Short exercise: Extract, in full, the lines below, beginning at the first and ending with the line that contains "scene.render.fps = FPS". Pictures do not belong in the copy.

Dataset content:
────
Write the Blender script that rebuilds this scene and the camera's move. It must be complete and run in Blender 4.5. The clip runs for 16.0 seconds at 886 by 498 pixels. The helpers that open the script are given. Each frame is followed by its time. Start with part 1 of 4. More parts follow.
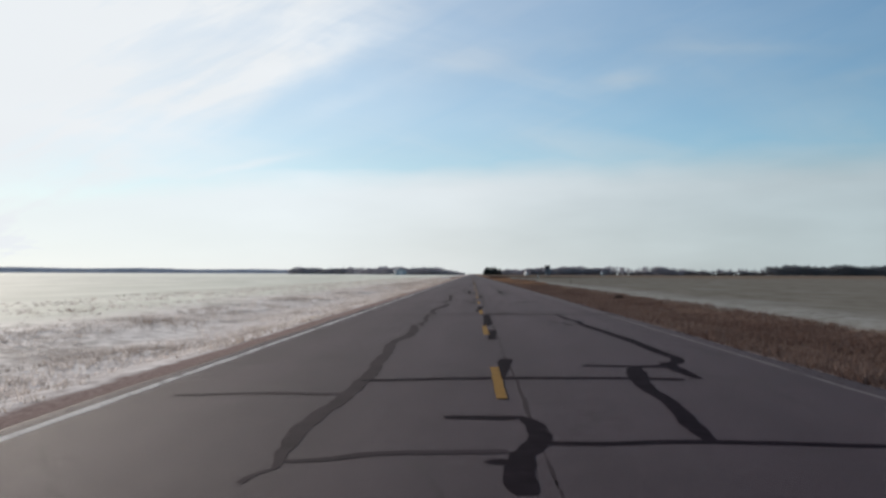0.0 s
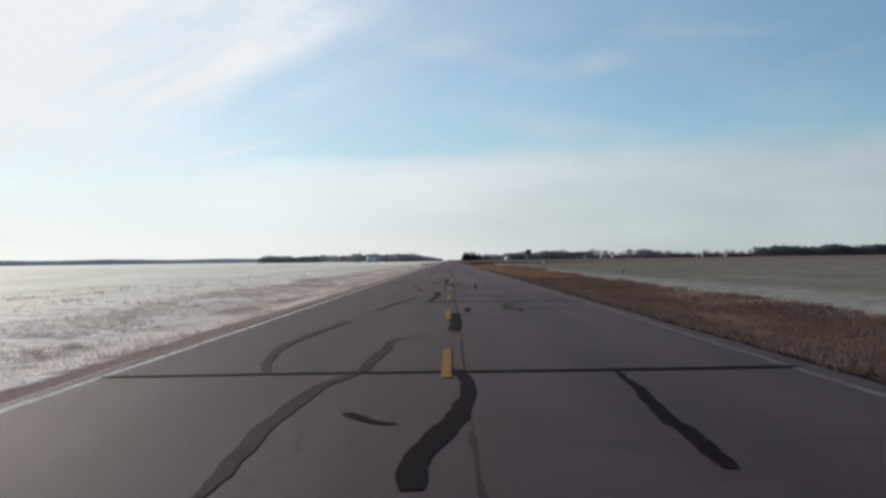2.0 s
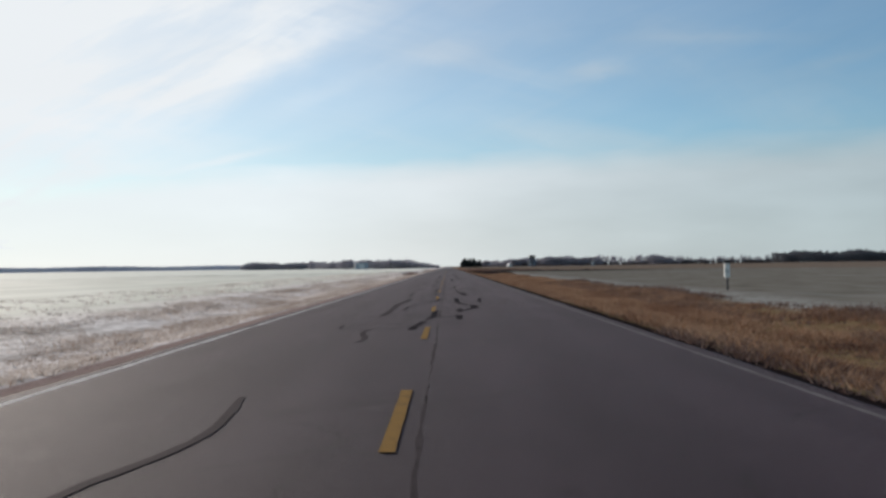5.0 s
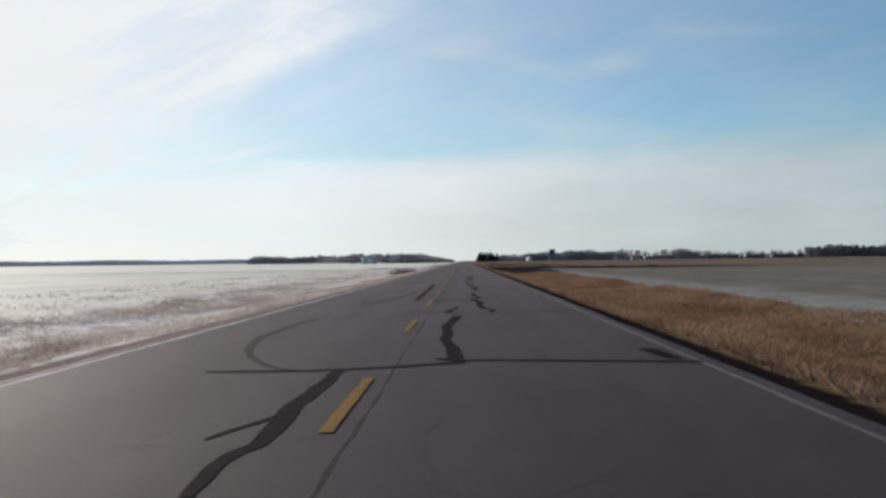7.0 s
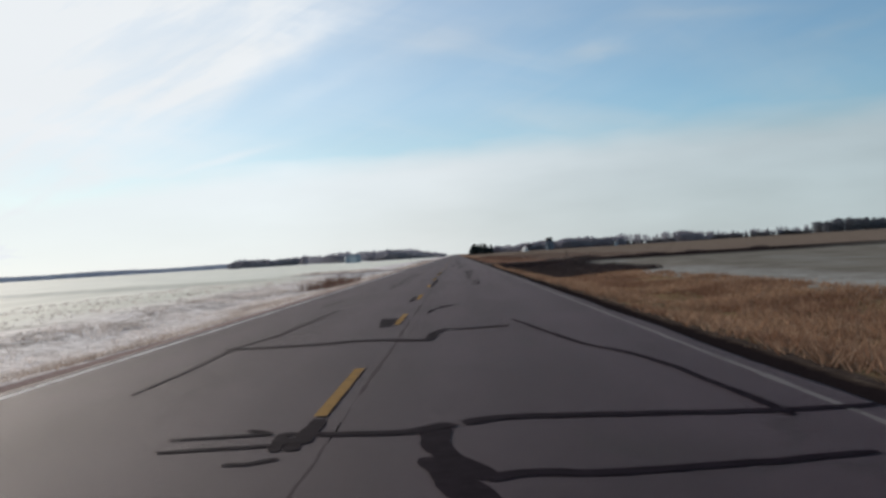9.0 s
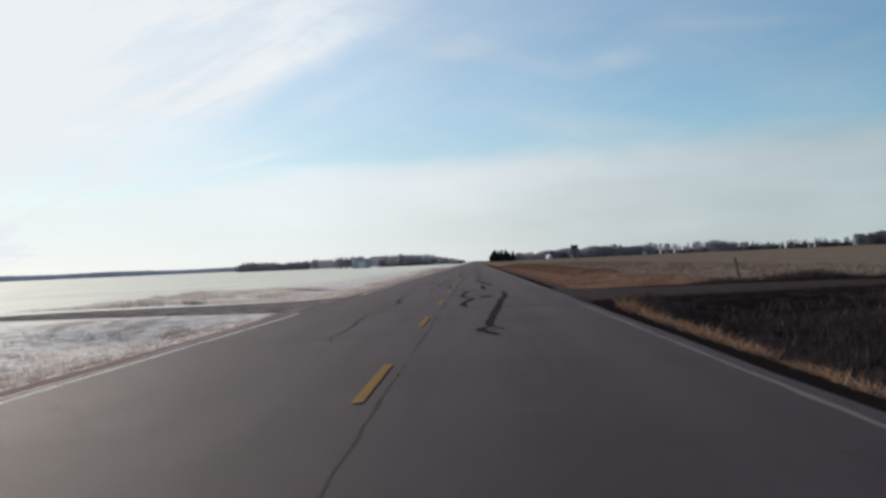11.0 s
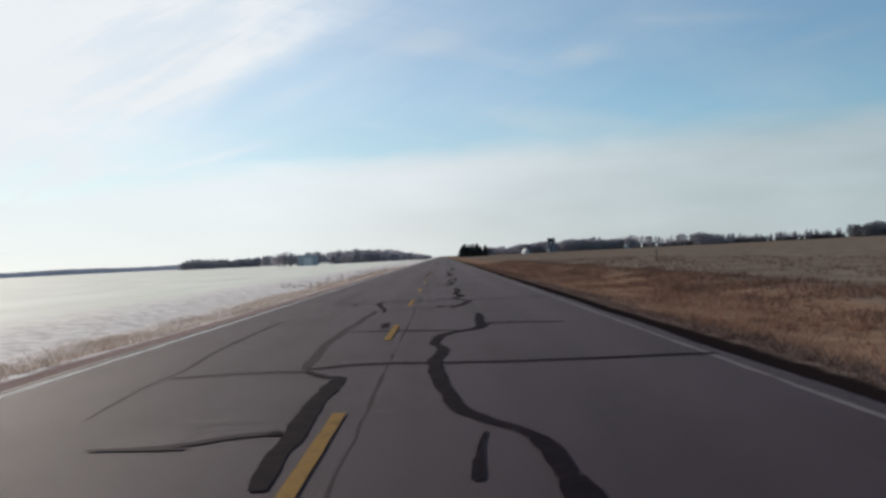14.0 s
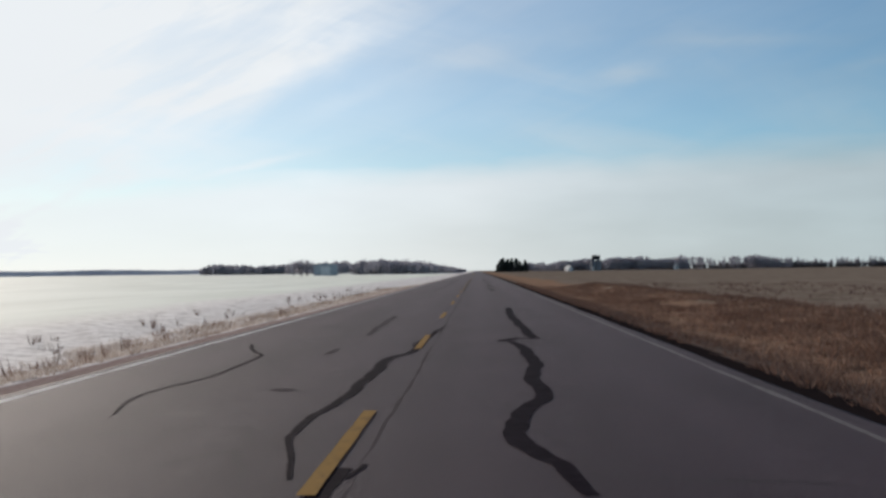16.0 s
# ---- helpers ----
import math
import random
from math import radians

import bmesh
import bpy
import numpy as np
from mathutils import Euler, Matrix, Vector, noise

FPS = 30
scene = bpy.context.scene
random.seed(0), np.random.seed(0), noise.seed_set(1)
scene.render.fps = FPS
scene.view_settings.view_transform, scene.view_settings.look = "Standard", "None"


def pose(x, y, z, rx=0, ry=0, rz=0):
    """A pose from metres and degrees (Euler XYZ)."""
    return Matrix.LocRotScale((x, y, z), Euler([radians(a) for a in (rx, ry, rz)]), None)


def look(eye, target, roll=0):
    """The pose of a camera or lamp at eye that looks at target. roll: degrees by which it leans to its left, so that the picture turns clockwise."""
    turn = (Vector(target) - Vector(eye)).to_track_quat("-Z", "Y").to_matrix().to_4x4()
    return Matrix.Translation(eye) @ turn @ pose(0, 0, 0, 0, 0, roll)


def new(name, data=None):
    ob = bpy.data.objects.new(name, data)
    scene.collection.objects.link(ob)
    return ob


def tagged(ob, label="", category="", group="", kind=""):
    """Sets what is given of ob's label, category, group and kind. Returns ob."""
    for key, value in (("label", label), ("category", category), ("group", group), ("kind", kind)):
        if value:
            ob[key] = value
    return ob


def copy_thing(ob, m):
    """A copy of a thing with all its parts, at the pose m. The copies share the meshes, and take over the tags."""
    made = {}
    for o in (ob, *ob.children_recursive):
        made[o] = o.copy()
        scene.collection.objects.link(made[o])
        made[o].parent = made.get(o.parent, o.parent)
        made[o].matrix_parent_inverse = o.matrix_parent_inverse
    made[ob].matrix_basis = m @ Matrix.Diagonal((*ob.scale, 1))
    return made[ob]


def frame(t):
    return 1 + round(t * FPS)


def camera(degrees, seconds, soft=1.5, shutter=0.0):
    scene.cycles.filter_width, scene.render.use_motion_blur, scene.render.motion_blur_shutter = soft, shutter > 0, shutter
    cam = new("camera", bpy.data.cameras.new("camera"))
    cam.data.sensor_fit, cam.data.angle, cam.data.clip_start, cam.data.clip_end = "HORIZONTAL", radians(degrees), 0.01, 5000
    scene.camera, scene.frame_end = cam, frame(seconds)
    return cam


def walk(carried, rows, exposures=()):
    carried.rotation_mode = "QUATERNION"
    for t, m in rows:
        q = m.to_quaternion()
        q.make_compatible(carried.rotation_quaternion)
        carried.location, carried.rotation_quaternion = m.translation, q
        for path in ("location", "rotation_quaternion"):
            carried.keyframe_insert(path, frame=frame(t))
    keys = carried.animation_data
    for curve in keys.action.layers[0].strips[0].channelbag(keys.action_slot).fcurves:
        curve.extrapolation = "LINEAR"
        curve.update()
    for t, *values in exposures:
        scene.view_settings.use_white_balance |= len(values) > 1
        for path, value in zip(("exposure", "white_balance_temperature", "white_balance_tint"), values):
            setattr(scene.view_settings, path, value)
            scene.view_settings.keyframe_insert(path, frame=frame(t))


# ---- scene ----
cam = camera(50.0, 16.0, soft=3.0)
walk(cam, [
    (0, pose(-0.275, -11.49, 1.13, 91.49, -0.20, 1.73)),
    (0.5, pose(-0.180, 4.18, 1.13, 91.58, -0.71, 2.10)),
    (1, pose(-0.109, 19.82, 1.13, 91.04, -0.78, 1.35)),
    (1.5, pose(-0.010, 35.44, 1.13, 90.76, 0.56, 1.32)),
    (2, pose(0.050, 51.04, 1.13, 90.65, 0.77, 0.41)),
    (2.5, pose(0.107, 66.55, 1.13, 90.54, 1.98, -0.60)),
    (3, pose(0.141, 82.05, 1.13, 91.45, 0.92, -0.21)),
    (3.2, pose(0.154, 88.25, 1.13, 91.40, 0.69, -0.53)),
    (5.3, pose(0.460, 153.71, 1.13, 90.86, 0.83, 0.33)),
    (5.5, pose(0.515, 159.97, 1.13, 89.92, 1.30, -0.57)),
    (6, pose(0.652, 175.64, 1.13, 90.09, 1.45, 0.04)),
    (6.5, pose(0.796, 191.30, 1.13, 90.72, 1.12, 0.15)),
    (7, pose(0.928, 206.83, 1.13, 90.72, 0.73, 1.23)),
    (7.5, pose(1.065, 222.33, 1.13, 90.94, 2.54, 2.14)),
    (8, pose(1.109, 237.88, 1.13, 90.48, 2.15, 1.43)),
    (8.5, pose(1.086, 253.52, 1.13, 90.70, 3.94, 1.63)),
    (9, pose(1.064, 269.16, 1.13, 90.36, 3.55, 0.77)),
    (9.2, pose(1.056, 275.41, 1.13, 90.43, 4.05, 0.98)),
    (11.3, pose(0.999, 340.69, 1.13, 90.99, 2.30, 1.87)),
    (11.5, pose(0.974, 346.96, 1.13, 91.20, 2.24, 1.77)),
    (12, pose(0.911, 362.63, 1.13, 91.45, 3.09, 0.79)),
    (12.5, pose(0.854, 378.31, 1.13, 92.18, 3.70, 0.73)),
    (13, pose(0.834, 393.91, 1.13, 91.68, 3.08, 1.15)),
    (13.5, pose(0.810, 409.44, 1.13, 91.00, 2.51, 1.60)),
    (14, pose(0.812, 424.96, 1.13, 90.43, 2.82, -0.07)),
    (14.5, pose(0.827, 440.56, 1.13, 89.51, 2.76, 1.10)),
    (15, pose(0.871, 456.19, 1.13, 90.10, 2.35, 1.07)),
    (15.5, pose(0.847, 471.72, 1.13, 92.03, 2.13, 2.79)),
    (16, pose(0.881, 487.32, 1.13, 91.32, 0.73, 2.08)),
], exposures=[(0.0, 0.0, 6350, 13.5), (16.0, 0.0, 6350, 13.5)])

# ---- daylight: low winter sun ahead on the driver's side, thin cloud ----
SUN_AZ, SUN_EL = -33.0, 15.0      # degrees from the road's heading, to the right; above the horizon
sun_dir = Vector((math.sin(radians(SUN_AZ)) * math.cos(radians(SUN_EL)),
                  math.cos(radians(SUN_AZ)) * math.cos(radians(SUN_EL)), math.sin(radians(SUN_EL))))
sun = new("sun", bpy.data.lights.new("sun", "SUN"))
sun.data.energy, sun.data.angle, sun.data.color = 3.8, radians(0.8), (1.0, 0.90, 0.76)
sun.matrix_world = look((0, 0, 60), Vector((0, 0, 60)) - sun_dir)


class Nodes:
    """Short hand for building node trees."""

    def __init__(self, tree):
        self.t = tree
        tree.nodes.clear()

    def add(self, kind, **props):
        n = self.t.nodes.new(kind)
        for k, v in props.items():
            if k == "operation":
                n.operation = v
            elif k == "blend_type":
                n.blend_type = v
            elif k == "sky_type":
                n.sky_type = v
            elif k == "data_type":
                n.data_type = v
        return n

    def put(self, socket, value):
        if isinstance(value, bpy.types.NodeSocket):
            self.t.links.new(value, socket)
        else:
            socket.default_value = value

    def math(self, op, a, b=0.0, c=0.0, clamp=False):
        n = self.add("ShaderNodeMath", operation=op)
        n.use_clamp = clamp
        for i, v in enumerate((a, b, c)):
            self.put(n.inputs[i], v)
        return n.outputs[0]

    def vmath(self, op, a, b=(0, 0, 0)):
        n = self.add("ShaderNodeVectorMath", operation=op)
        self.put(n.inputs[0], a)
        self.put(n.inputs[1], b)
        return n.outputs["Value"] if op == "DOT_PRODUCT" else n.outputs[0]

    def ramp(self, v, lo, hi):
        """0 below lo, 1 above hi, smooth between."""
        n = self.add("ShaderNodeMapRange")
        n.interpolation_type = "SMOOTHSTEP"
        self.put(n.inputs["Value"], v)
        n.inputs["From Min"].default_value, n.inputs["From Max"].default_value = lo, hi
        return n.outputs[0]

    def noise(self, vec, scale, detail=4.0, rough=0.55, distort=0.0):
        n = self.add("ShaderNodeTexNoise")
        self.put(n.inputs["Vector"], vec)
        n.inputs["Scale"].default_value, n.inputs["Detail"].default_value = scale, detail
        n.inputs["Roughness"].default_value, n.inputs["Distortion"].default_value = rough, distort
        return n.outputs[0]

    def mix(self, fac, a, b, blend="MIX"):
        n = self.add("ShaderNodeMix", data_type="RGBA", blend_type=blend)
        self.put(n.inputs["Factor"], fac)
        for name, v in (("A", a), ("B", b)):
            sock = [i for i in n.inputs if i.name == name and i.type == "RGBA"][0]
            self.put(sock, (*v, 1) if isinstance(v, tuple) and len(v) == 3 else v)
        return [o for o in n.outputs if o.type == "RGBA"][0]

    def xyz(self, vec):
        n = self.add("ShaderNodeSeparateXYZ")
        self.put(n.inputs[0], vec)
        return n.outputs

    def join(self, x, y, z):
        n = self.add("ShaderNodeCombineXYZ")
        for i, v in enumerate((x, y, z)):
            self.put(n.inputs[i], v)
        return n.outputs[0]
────
Solution for this exercise:
Write the Blender script that rebuilds this scene and the camera's move. It must be complete and run in Blender 4.5. The clip runs for 16.0 seconds at 886 by 498 pixels. The helpers that open the script are given. Each frame is followed by its time. Start with part 1 of 4. More parts follow.
0.0 s
2.0 s
5.0 s
7.0 s
9.0 s
11.0 s
14.0 s
16.0 s
# ---- helpers ----
import math
import random
from math import radians

import bmesh
import bpy
import numpy as np
from mathutils import Euler, Matrix, Vector, noise

FPS = 30
scene = bpy.context.scene
random.seed(0), np.random.seed(0), noise.seed_set(1)
scene.render.fps = FPS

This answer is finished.